My wife status is now Application for XXX has been forwarded to VFC on <Date>. 
Am sure its now ready for collection, will book for collection, am sure in tow days or so the status will be ready for collection


----------



## Eusoph SA (Jan 9, 2020)

Samaz said:


> My wife status is now Application for XXX has been forwarded to VFC on <Date>.
> Am sure its now ready for collection, will book for collection, am sure in tow days or so the status will be ready for collection


All the best. Is the application for PR or Relative Permit renewal?


----------



## Samaz (Feb 6, 2021)

Relative Permit renewal 
Will apply for PR once they start accepting new applications


----------



## aksharmaecemmm (Apr 8, 2021)

Akeem247 said:


> Congratulations, hopefully its approved. My application was received Dec 1 2020 but no response till date. Is there any way I can follow up? The customer care toll free number is not going through. Thank you.

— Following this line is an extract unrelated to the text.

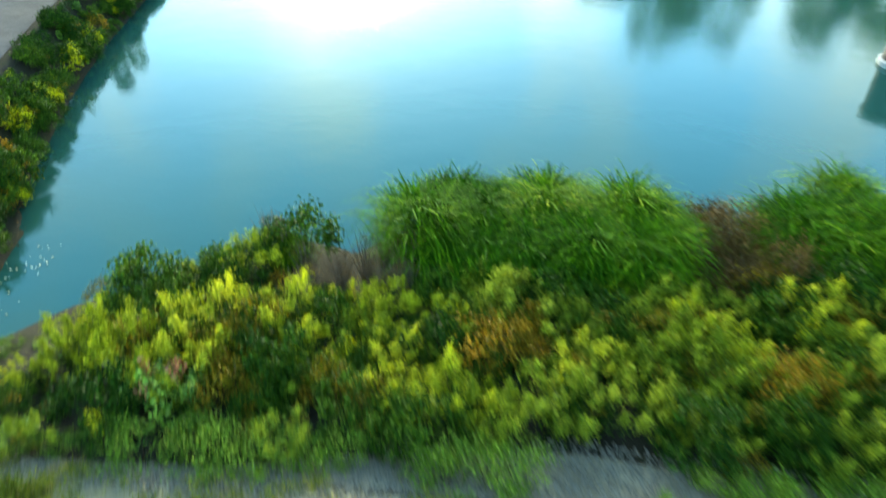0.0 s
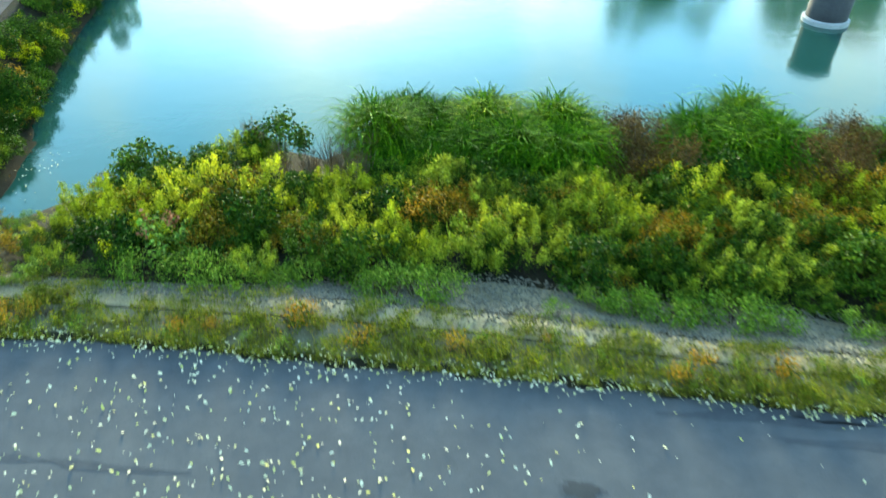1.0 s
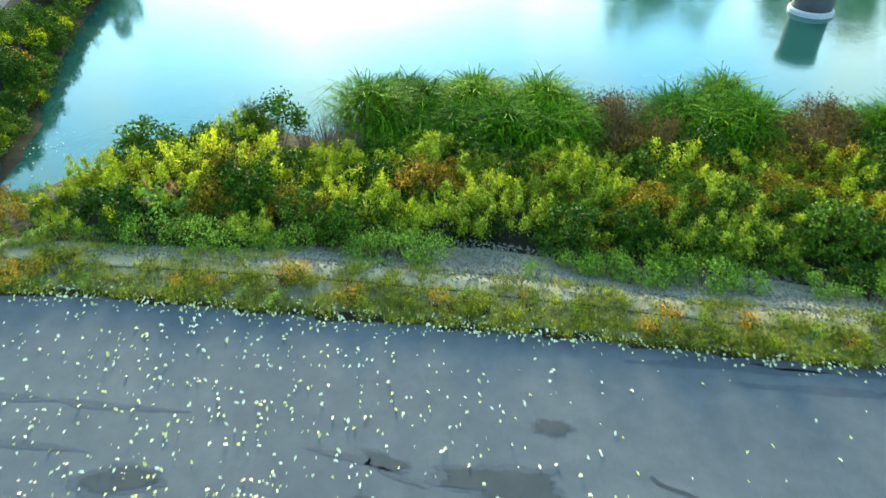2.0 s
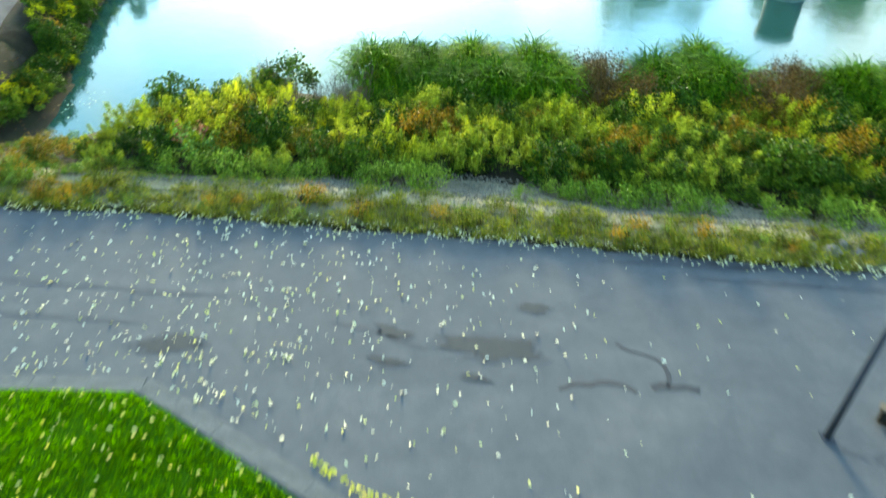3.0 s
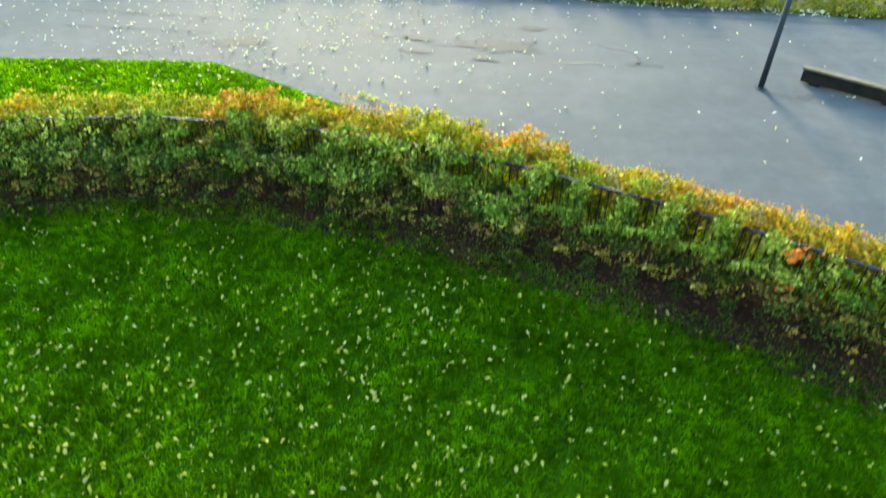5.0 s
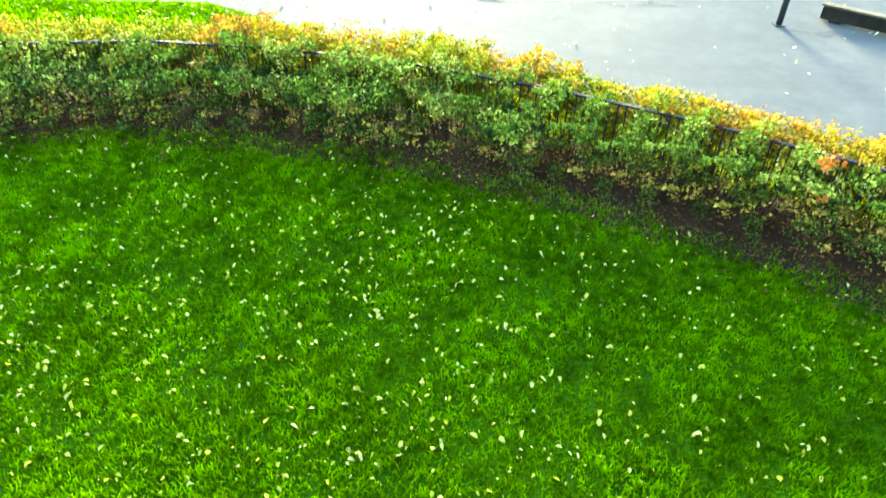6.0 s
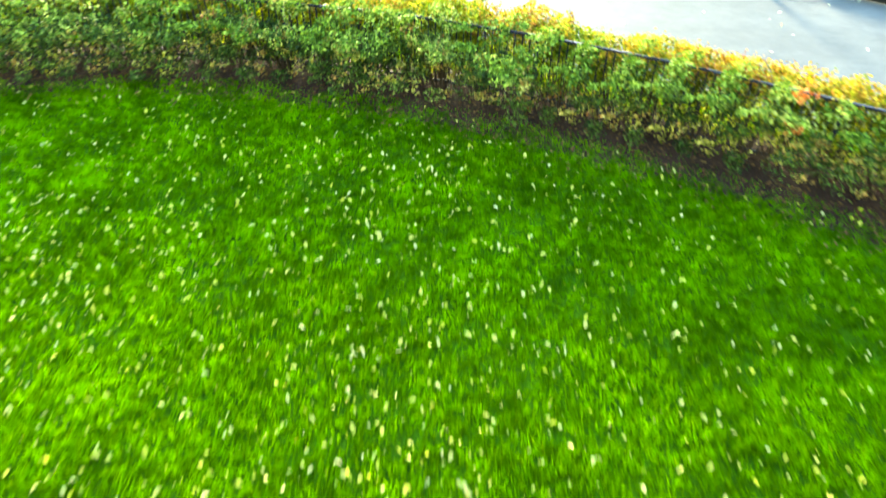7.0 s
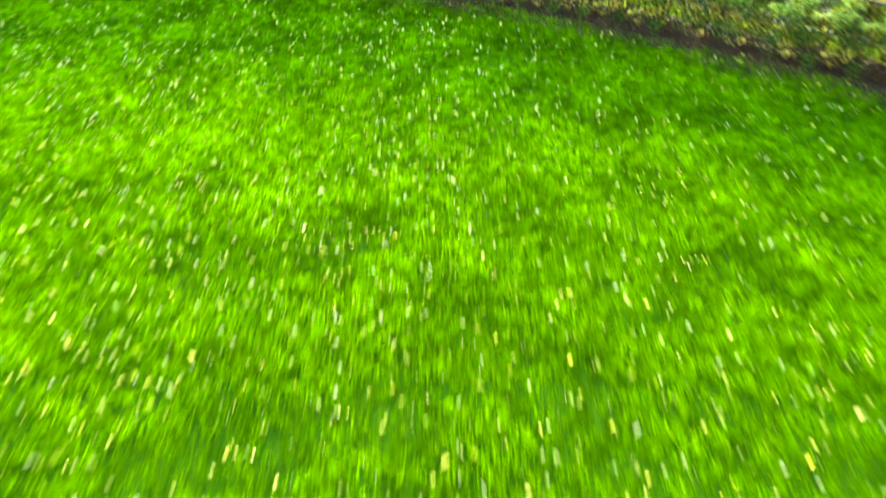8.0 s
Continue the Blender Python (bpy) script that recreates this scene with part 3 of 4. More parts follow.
def bush(seed, name, label, m, h=1.1, rx=0.65, size=0.075, clumps=45, per=24, extra=None):
    r = np.random.default_rng(seed)
    q = leaves(r, crown_points(r, clumps // 2, per * 2, rx, 0.1, h, 0.085), size, size * 0.62, 0.3)
    ex = ()
    if extra is not None:
        c = crown_points(r, 6, 18, rx * 0.55, h * 0.75, h * 1.05, 0.07)
        ex = (("turning_foliage", leaves(r, c, size, size * 0.6, 0.5), extra),)
    return plant(name, label, "bush", seed, (q, m), (9, h * 0.8, rx * 0.7, 0.01), M_STEM, ex)


def twiggy(seed):
    r = np.random.default_rng(seed)
    c = crown_points(r, 90, 34, 0.7, 0.25, 1.3, 0.10)
    return plant("brown_bush", "dry brown twiggy bush on the river bank", "bush", seed, (leaves(r, c, 0.08, 0.02, 0.8), M_BROWN), (30, 1.4, 0.6, 0.008), M_DRYSTEM)


def bare(seed):
    root = tagged(new("dry_stalks"), "bare pale dry stalks standing at the water", "stalks")
    r = np.random.default_rng(seed)
    tagged(part("branching", stems_bm(70, 1.35, 0.6, 0.008, seed), M_DRYSTEM, root), kind="stuff")
    tagged(obj("seed_fluff", soup("seed_fluff", leaves(r, crown_points(r, 40, 9, 0.5, 0.6, 1.3, 0.05), 0.06, 0.015, 0.8), 4), M_BROWN, root), kind="stuff")
    return root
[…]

I have also applied for relative visa extension on 22nd Feb but no outcome yet on tracking website. It's frustrating seeing such a long time to receive outcome for relative visa extension.


----------



## aksharmaecemmm (Apr 8, 2021)

I have even called on DHA number and she told that it is 3 to 4 months processing time for relative visa processing now due to covid


----------



## Rainfall (Jan 2, 2021)

I collected mine approved 
Submitted 5 Jan
Ready for collection 27 april
Collected 12 april


----------



## jollem (Nov 9, 2016)

Rainfall said:


> I collected mine approved
> Submitted 5 Jan
> Ready for collection 27 april
> Collected 12 april


Congrats. Its valid for how long?


----------



## Rainfall (Jan 2, 2021)

Suppose to be for 3 years but my passport expiring in 2 yes so for 2 years


----------



## Akeem247 (Mar 26, 2021)

Hello guys, please does anyone know how I can check the status of my application apart from the calling the customer service. The customer service does not give a clear answer as to the status of applications and have applied since last year December. Is it possible to contact someone in home affairs directly or what would you advise. Thank you.


----------